Thanks for your answer,

I mean the “slice thickness” that appears in the metadata (the 2.5000 mm in your image). Higher slice thickness spacing leads to loss of resolution quality in the visualizations, despite higher noise.

When performing lung densitometry with Parenchyma Analysis we saw that for the same study of the same patient, the values obtained were different depending on the series used (series with different slice thickness). However, it is difficult to obtain series in exactly the same conditions to be able to compare them, as we would lose data relating to some dates.
I do not know if scans with very slightly different values (for example 1.25mmm and 1.5 mm) would be comparable or it would be better to lose the data of that date.
Thanks,

Could you try to resample your scalar volumes to identical spacings?

image

@Josune be aware that slice thickness (collimation, or size of the x-ray beam) is different from slice spacing (distance between slices) and probably both impact the quantitative results. We don’t track the thickness in the Slicer user interface but you can get it from the DICOM tags. I don’t know if the impact has been studied for this kind of analysis but you could search the literature. You are right to be aware of these issues when interpreting your results.
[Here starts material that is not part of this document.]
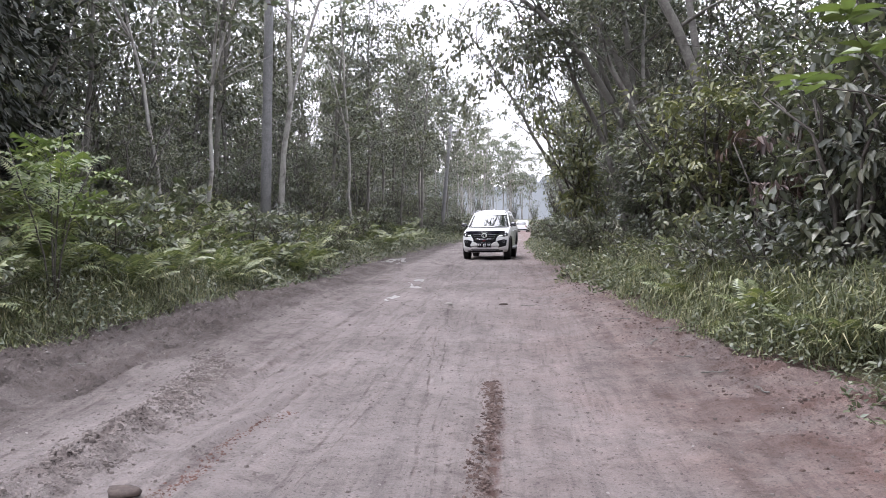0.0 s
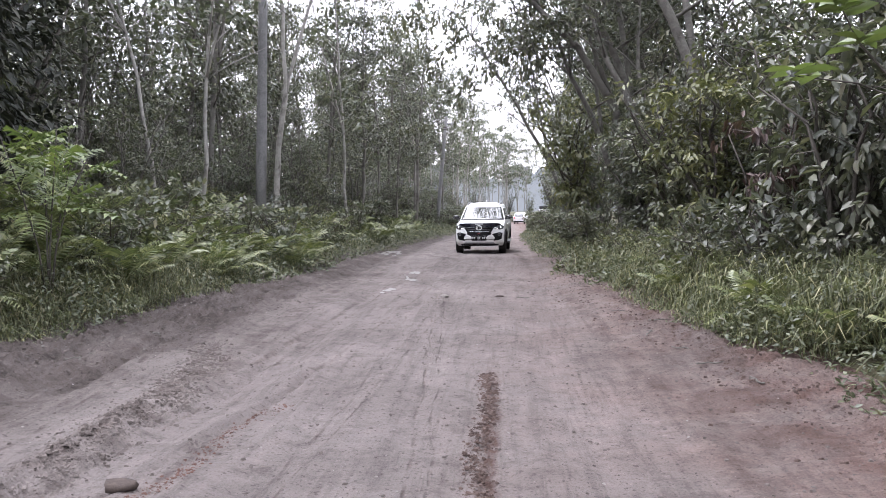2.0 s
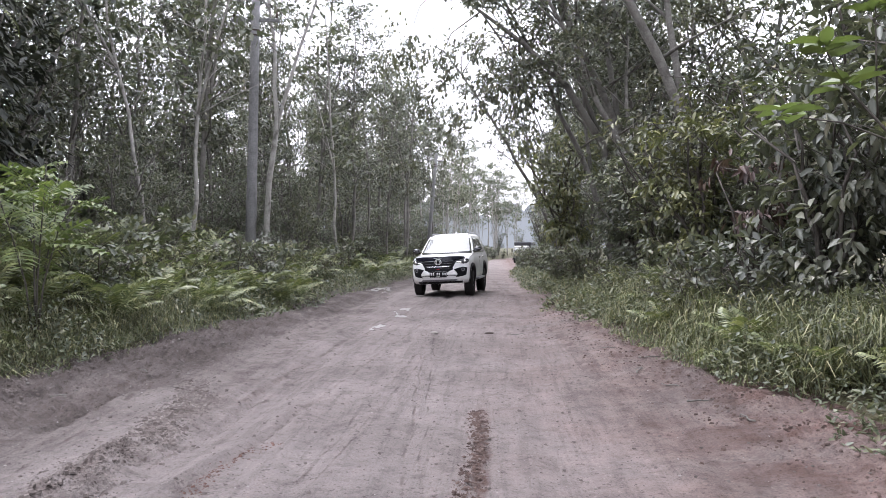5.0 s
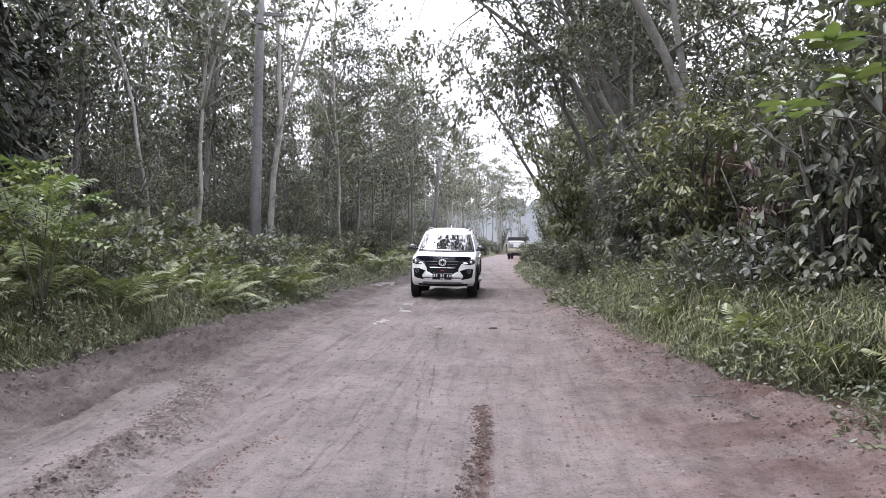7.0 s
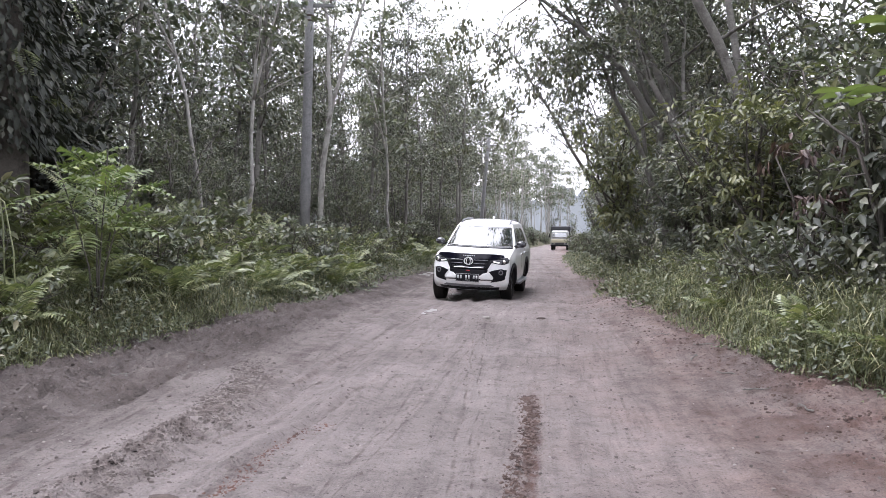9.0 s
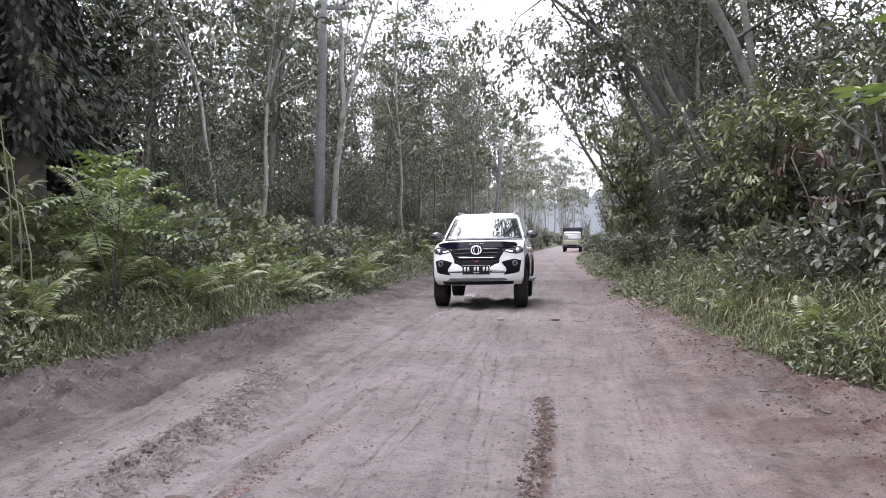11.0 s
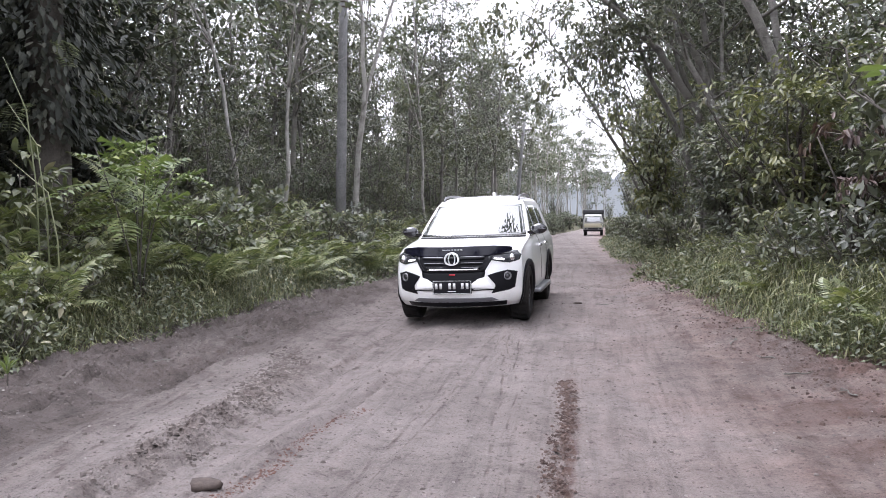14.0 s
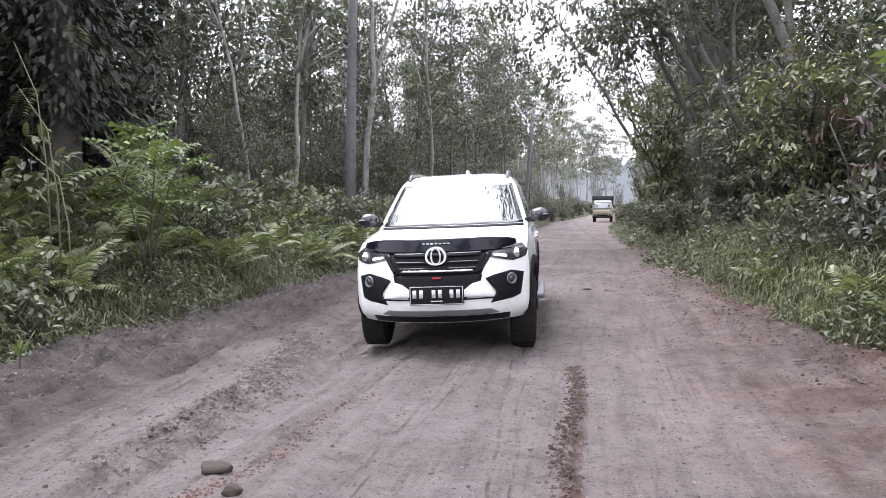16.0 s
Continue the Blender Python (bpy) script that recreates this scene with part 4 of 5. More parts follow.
def weed_patch(seed, n, y0, y1, side, near, far, high, leaf, mat, label):
    """Small-leaved creeping weeds woven through the grass."""
    rng = np.random.default_rng(seed)
    y = y0 + (y1 - y0) * rng.random(n) ** 1.3
    d = near + (far - near) * rng.random(n) + 0.2 * wave(y, 0 * y, seed, 3, 2.1)
    x = road_l(y) - d if side < 0 else road_r(y) + d
    lump = np.clip(0.55 + 0.6 * wave(x, y, seed + 3, 4, 2.3), 0.05, 1.4)
    keep = rng.random(n) < 0.25 + lump
    x, y, d, lump = x[keep], y[keep], d[keep], lump[keep]
    z = land_z(x, y) + 0.02 + rng.random(len(x)) ** 0.7 * high * lump * np.clip(0.25 + (d - near) / 0.9, 0.2, 1)
    a = rng.uniform(0, 6.28, len(x))
    out = np.stack([np.cos(a), np.sin(a), 0.2 + 0 * a], 1)
    tagged(part("weeds", leaf_mesh("weeds", np.stack([x, y, z], 1), out, rng, leaf, leaf * 0.42, False, 0.1, 0.5), mat), label, "weeds", kind="stuff")


weed_patch(70, 13000, 4.6, 16, 1, -0.05, 1.7, 0.75, 0.085, LEAF_MID, "low leafy weeds woven through the grass")
weed_patch(71, 12000, 15, 60, 1, -0.1, 1.5, 0.7, 0.13, LEAF_MID, "low leafy weeds along the bushes")
weed_patch(72, 13000, 6.5, 17, -1, -0.05, 2.4, 0.65, 0.085, LEAF_MID, "low leafy weeds among the ferns")
weed_patch(73, 13000, 16, 65, -1, -0.1, 3.2, 0.8, 0.14, LEAF_MID, "low leafy weeds along the fern bank")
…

Yes, thank you. Resampling is a good option, for example, those of 1.25 to 1.5 mm.
We will analyze all the scans and dates, to see if we have enough patients with studies in identical conditions. If not possible, we will use resampling. We can test the method with those studies with a large number of series at different slice thickness.

es, I suspected so, slice thickness depends on the device on which the measurement was taken, and the way it was taken. Thank you very much for confirming that.
I have found some articles in the literature, not too many, I will have to do a more exhaustive search.
But probably the best idea is to compare only series in identical conditions.